Updated 2:28am 29 March 2013

Laura Davis: The not-so silent disco on my morning commute

THERE was a silent disco taking place on my bus this morning. At least three youths sporting headphones the size of dinnerplates were ostentatiously bopping along to a supposedly unheard soundtrack while remaining resolutely disinterested in the people around them. Not an easy look to pull off.

Their lowered eyelids conveniently meant I could observe them without getting a post-breakfast smack in the teeth or a saliva-shower as they spat out “What do you think yer looking at?”

A Kindle does not make as good a hide as a traditional book, I have discovered, even if you hold it so close in front of your face that the font is too blurred to read.

Given that most people carry reading material on public transport for the specific purpose of appearing to ignore their fellow passengers while discreetly noting their every move (what – you’ve never seen the man on the no.78 with the eyeholes cut out of his newspaper?), perhaps there should be a disclaimer on the box.

Of course when I say there was a silent disco on my bus this morning, there was only one place the music was silent and that was in the imaginations of those listening to it.

That is unless they were very much aware of the static blast coming from their headphones, sending the cerebral cortexes of those around them into spasm, and simply didn’t care.

Or maybe they thought they were performing a public service – thoughtfully sharing their playlists so we didn’t have to suffer silence.

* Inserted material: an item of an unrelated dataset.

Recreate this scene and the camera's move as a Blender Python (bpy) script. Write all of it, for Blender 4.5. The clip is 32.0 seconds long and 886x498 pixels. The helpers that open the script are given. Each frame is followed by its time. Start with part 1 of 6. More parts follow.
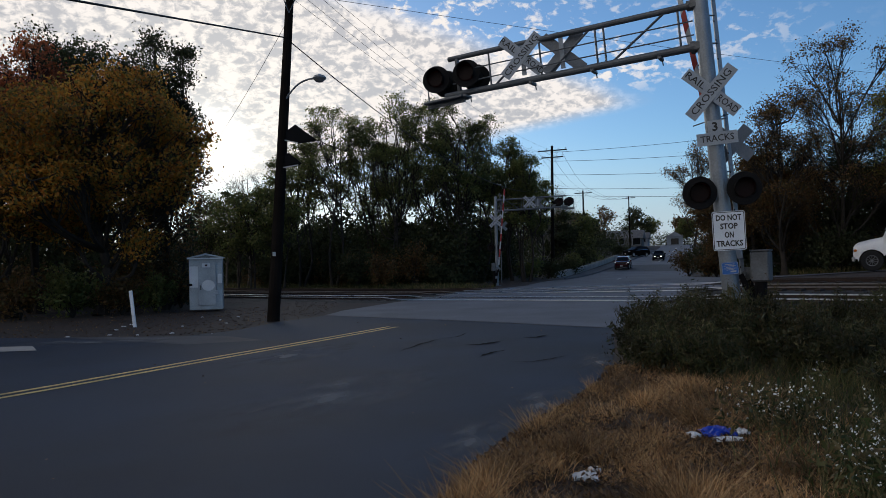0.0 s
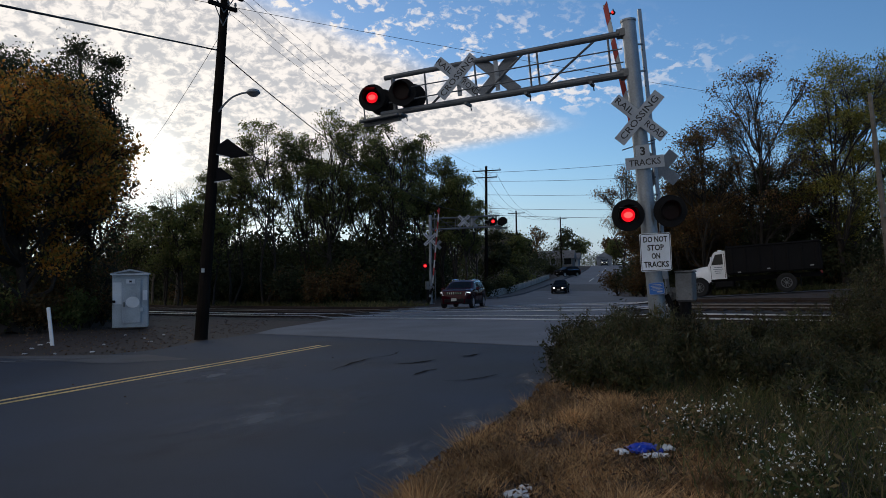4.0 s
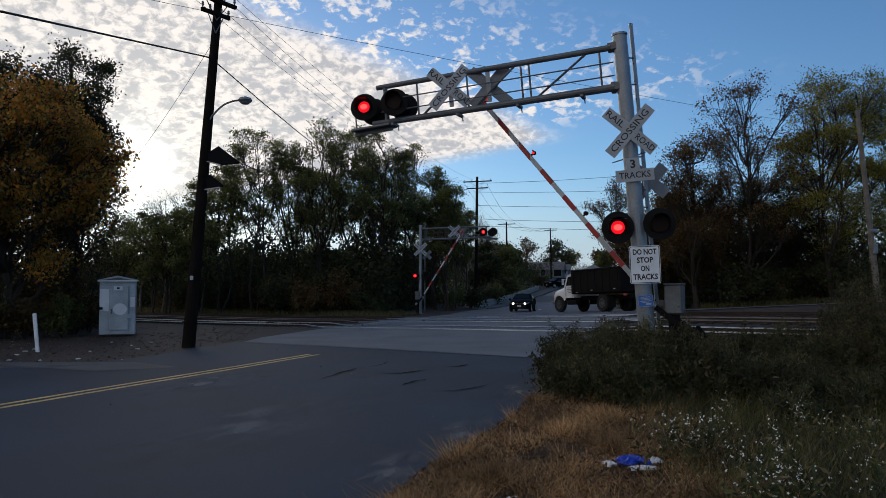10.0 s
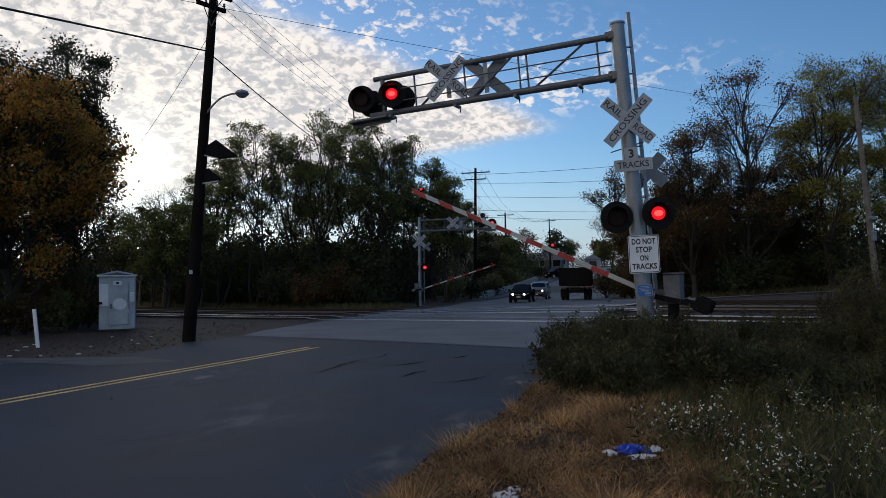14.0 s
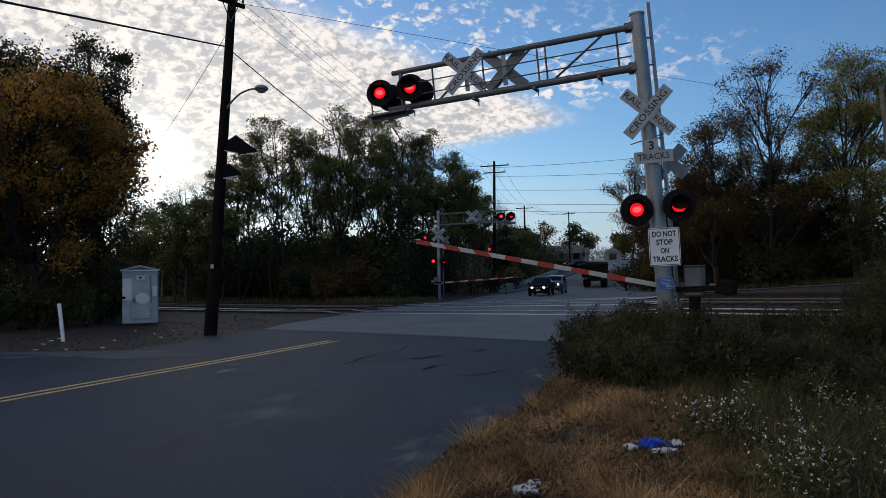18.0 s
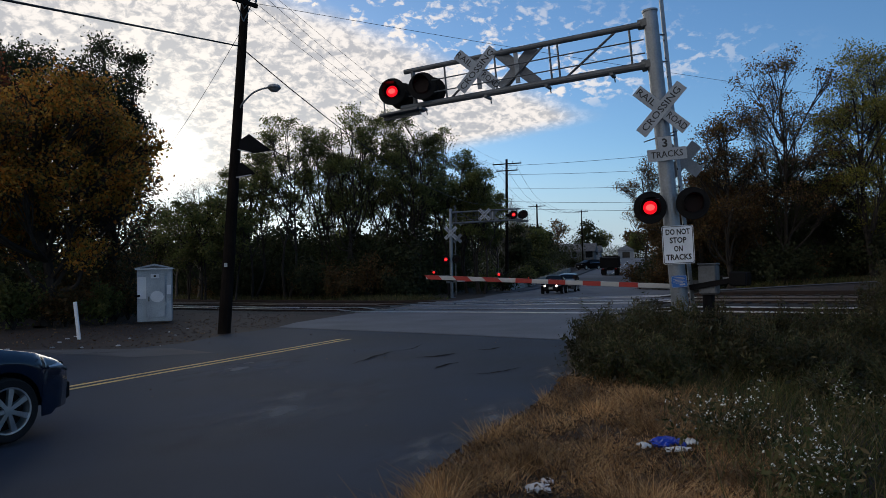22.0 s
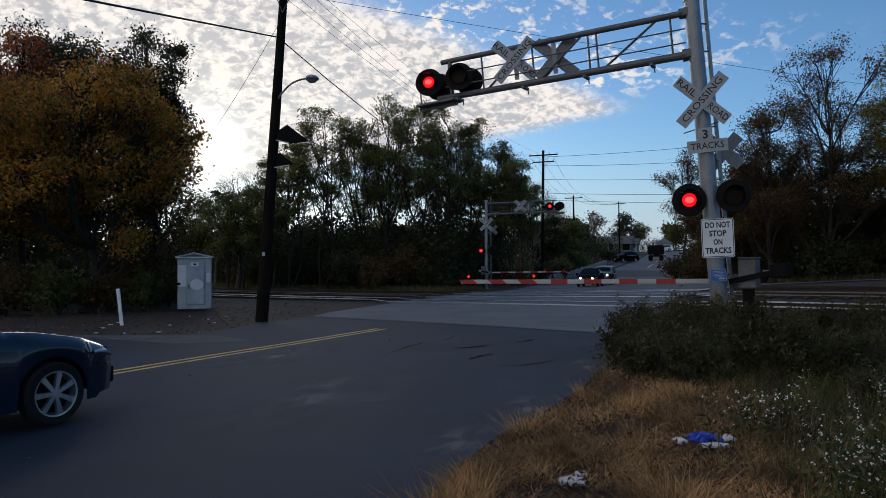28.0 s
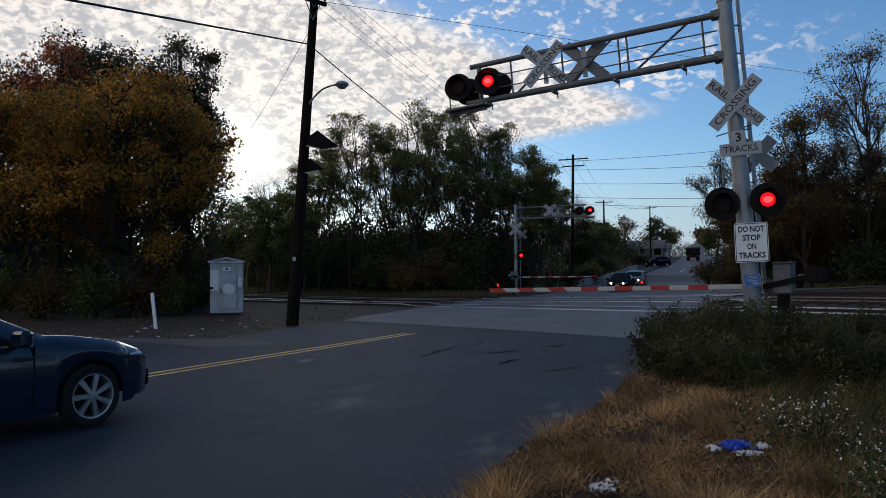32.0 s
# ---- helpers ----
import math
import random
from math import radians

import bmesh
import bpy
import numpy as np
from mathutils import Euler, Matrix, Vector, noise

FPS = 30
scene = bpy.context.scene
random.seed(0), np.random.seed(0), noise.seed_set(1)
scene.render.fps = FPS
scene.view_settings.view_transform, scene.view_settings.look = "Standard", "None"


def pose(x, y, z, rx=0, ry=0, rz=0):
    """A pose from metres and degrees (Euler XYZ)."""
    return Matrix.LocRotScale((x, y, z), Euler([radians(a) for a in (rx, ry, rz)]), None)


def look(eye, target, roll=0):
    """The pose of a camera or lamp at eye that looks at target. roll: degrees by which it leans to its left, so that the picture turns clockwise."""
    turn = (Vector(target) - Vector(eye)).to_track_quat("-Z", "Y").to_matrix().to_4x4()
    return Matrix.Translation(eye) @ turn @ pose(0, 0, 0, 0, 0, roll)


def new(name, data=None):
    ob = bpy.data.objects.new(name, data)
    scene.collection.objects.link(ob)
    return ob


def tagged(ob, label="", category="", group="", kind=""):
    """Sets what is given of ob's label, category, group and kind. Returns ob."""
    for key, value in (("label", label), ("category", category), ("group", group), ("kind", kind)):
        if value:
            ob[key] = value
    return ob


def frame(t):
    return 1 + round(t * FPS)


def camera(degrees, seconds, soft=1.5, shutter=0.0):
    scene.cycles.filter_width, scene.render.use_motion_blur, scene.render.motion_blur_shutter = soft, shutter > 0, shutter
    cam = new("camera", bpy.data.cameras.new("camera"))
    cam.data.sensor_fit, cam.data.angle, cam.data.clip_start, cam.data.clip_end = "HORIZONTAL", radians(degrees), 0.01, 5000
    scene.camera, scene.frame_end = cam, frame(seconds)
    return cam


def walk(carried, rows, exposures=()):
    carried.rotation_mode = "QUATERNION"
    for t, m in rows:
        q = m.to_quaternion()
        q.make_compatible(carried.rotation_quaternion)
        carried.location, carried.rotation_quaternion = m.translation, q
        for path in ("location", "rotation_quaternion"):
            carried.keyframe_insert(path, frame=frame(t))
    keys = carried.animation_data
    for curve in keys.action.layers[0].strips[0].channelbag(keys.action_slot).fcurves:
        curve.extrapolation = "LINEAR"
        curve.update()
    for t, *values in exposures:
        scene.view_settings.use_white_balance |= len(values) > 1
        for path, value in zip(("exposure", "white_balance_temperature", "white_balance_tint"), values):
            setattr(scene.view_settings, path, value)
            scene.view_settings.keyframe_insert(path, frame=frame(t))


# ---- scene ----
cam = camera(62.18, 32.0, soft=0.8)
EYE = (0.0, 0.0, 1.5)
# seconds, then the turn of the hand-held camera about x, y and z in degrees
TURNS = [
    (0, 91.381, 1.524, -0.009), (0.5, 91.322, 1.570, 0.030), (1, 91.336, 1.458, -0.736),
    (1.5, 91.786, 0.879, -3.055), (2, 91.919, 1.138, -3.701), (2.5, 92.144, 1.071, -4.214),
    (3, 92.328, 1.011, -4.613), (3.5, 92.527, 1.020, -4.929), (5.5, 92.988, 1.263, -5.502),
    (6, 93.059, 1.310, -5.581), (6.5, 93.095, 1.380, -5.640), (7, 93.148, 1.377, -5.719),
    (7.5, 93.283, 1.160, -5.783), (8, 93.385, 0.889, -5.810), (8.5, 93.495, 0.742, -5.823),
    (9, 93.578, 0.614, -5.853), (9.5, 93.566, 0.534, -5.893), (10, 93.473, 0.453, -5.960),
    (10.5, 93.404, 0.459, -6.015), (11, 93.274, 0.509, -6.103), (11.5, 93.112, 0.633, -6.209),
    (12, 93.033, 0.856, -6.306), (12.5, 92.978, 0.939, -6.316), (13, 92.918, 0.937, -6.277),
    (13.5, 92.880, 1.011, -6.152), (14, 92.815, 1.034, -6.007), (14.5, 92.742, 1.103, -5.860),
    (16.5, 92.572, 1.197, -5.370), (17, 92.520, 1.215, -5.220), (17.5, 92.443, 1.215, -4.943),
    (18, 92.340, 1.221, -4.512), (18.5, 92.228, 1.199, -4.147), (19, 92.211, 1.232, -3.928),
    (19.5, 92.192, 1.260, -3.903), (20, 92.244, 1.293, -3.866), (20.5, 92.268, 1.277, -3.748),
    (21, 92.265, 1.264, -3.607), (21.5, 92.258, 1.259, -3.546), (22, 92.228, 1.256, -3.542),
    (22.5, 92.194, 1.228, -3.550), (23, 92.156, 1.096, -3.406), (23.5, 92.147, 1.061, -3.087),
    (24, 92.070, 0.974, -2.728), (24.5, 91.995, 0.873, -2.479), (25, 91.943, 0.816, -2.240),
    (25.5, 91.889, 0.780, -2.057), (27.5, 91.661, 0.729, -1.156), (28, 91.579, 0.645, -0.811),
    (28.5, 91.570, 0.641, -0.564), (29, 91.596, 0.656, -0.387), (29.5, 91.629, 0.726, -0.182),
    (30, 91.647, 0.737, 0.129), (30.5, 91.659, 0.717, 0.491), (31, 91.692, 0.623, 0.891),
    (31.5, 91.818, 0.672, 1.182), (32, 91.969, 0.605, 1.466),
]
walk(cam, [(t, pose(*EYE, a, b, c)) for t, a, b, c in TURNS], [(0.0, 0.6, 6020, 9), (32.0, 0.6, 6020, 9)])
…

A pat on the back to you kind sir.

The irony of having to put up with the inconsiderate commuter soundtrack on this particular bus journey was that I was reading a report on the positive effects of music on our mental state.

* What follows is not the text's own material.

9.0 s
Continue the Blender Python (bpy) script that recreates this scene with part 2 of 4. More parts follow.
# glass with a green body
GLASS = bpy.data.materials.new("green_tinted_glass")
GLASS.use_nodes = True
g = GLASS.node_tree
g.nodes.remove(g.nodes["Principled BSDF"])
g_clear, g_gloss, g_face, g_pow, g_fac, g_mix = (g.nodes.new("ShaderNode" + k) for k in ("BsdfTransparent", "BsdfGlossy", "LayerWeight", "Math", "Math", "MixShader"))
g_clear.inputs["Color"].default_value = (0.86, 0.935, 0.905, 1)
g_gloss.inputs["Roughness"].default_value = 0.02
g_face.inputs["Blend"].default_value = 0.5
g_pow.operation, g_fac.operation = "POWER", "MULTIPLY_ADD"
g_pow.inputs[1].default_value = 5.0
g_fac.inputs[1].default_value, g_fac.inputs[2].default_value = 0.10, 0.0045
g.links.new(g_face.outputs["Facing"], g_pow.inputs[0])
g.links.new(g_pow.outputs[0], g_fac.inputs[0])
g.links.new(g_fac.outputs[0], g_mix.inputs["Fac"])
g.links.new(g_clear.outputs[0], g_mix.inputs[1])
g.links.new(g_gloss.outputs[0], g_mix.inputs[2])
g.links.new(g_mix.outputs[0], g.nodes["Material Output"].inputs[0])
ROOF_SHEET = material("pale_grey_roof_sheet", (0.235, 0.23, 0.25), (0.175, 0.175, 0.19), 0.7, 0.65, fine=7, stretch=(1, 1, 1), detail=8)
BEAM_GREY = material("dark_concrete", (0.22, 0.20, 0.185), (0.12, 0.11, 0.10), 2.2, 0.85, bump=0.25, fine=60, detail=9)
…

Uplifting music can boost mental alertness and concentration, according to a new study carried out by the University of Northumbria.

Researchers invited 14 young volunteers to listen to Vivaldi’s Four Seasons while performing a challenging mental task and at the same time measured the electrical activity of their brains.

Results showed that participants carried out the task faster and more accurately while listening to the uplifting strains of the Spring concerto, but slowed down during the more sombre Autumn passage.

Incidentally, both pieces were written in major keys so there was no suggestion that major or minor key type makes a difference to the impact of music on mental performance.

Is this why Spring is so often used as telephone hold music – because it puts across such a positive vibe that we soon forget our fury behind whatever it is we are calling to complain about and stop worrying over the extortionate per minute cost of our 25-minute wait?

I’m surprised nobody has thought of pumping it into offices via the tannoy system to increase productivity or to play it in doctors waiting rooms, to customer returns queues, at 2am Leveson negotiation meetings and anywhere else people are likely to get aggravated.

And on buses.

Yes, it would drive us all mad after a while but surely it would still be less infuriating than the not-so silent disco.